April 12, 2001
His Excellency Emile Lahoud
President of the Republic of Lebanon
c/o His Excellency Dr. Farid Abboud
Embassy of Lebanon
2560 28th Street, N.W.
Washington, D.C. 20008
VIA FACSIMILE: + 202-939-6324
The Committee to Protect Journalists (CPJ) is deeply concerned about your government's ongoing harassment of Samir Qassir, a journalist who writes for the Beirut daily Al-Nahar.
On March 28, Lebanese security authorities seized Qassir's passport at Beirut Airport upon his arrival from Amman, where he had been covering the Arab summit. The authorities told Qassir, who is a Lebanese citizen born of naturalized Lebanese parents, that they wished to verify the passport's validity.

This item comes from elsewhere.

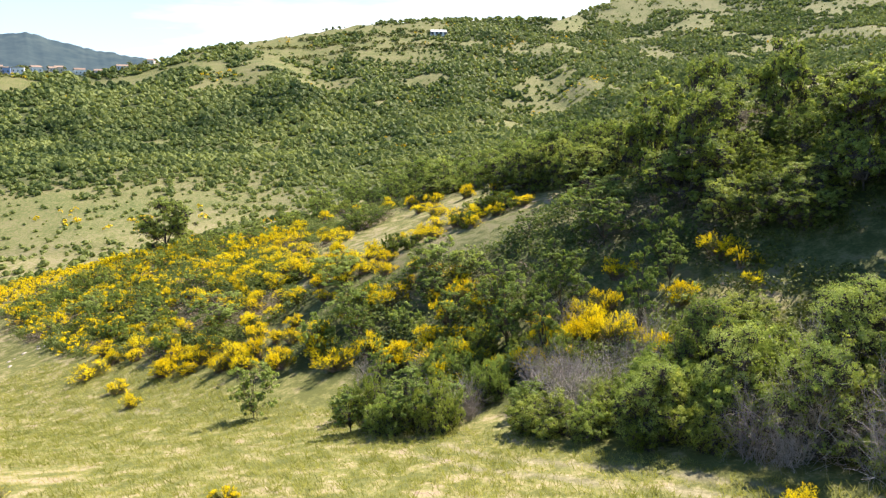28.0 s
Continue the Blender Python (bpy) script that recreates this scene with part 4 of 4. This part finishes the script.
grow_grass("gully_grass", gx[greener], gy[greener], 0.20, 0.018, 4, 64, "fresh green grass in the hollow", M_LUSH)


# ---------------------------------------------------------------- woods on the far slopes
def far_woods(name, x, y, tree_r, tree_h, cards_each, mat, seed, label, category, lift=0.45, card=1.0, rows=0):
    g = np.random.default_rng(seed)
    n = len(x)
    z = land(x, y)
    d = dome(n * cards_each, g, -0.35)
    k = np.repeat(np.arange(n), cards_each)
    reach = g.uniform(0.72, 1.1, len(k))
    at = np.stack([x[k], y[k], z[k]], 1) + d * np.stack([tree_r[k], tree_r[k], tree_h[k] * 0.5], 1) * reach[:, None]
    at[:, 2] += tree_h[k] * lift
    at[:, :2] += (np.stack([x[k], y[k]], 1) - at[:, :2]) * (np.clip(d[:, 2], 0, 1) * 0.35)[:, None]
    v, f = cards(at, d * (1, 1, 0.6) + (0, 0, 0.60), card * tree_r[k] * g.uniform(0.55, 0.95, len(k)), g, 0.15 if rows else 0.28, 0.8)
    if rows:
        sides = 5
        u = np.linspace(0, 1, rows + 1)
        wide = np.interp(u, (0, 0.33, 0.67, 1), (0.58, 0.84, 0.80, 0.36))[None, :, None] * g.uniform(0.78, 1.12, (n, rows + 1, sides)) * tree_r[:, None, None]
        a = np.arange(sides)[None, None] * 6.283 / sides + g.random((n, 1, 1)) * 6.283
        bz = (lift - 0.42 + 0.88 * u)[None, :, None] * tree_h[:, None, None] * g.uniform(0.94, 1.06, (n, 1, sides)) + z[:, None, None]
        bv = np.stack([x[:, None, None] + wide * np.cos(a), y[:, None, None] + wide * np.sin(a), bz], -1).reshape(-1, 3)
        i, j = np.meshgrid(np.arange(rows), np.arange(sides), indexing="ij")
        q = np.stack([i * sides + j, i * sides + (j + 1) % sides, (i + 1) * sides + (j + 1) % sides, (i + 1) * sides + j], -1).reshape(-1, 4)
        bf = (np.arange(n) * sides * (rows + 1))[:, None, None] + q[None]
        v, f = joined(((v, f), (bv, bf.reshape(-1, 4))))
    me = sheet(name, v, f, mat, False)
    tone = me.attributes.new("tone", 'FLOAT', 'POINT')
    own = np.clip(value_noise(x, y, 60, 71) * 1.0 + value_noise(x, y, 17, 76) * 0.6 + g.random(n) * 0.36 - 0.42, 0, 1.1)
    own = np.concatenate([np.repeat(own, cards_each * 4), np.repeat(own, (rows + 1) * 5 if rows else 0)])
    tone.data.foreach_set("value", own.astype(np.float32))
    tagged(new(name, me), label, category, kind="stuff")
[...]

Although Qassir's passport was returned yesterday, authorities warned that his case was still under investigation. According to our sources in Beirut, security agents have been trailing Qassir for the past several days.
CPJ believes that Qassir is being harassed in response to his journalistic work, in particular a March 16 editorial that strongly criticized the Lebanese armed forces and security services.
Our organization last wrote to you on July 7, 2000, expressing similar concern about the case of Raghida Dergham, the New York bureau chief for the London-based daily Al-Hayat. Dergham's passport was cancelled on arrival at Beirut Airport on June 19, 2000.
Lebanese authorities claimed that Dergham had violated Lebanese law by participating in a Washington, D.C. discussion panel that also included an Israeli official. It was widely believed, however, that your government acted in reprisal for Dergham's critical reporting on Lebanon's dispute with the United Nations over the demarcation of the Lebanese-Israeli border. (Dergham's passport was returned in late July, 2000.)
As a nonpartisan organization of journalists dedicated to defending press freedom worldwide, CPJ calls on the government of Lebanon to cease its unjustified harassment of Samir Qassir.
Thank you for your attention to this important matter. We look forward to a reply at your earliest convenience.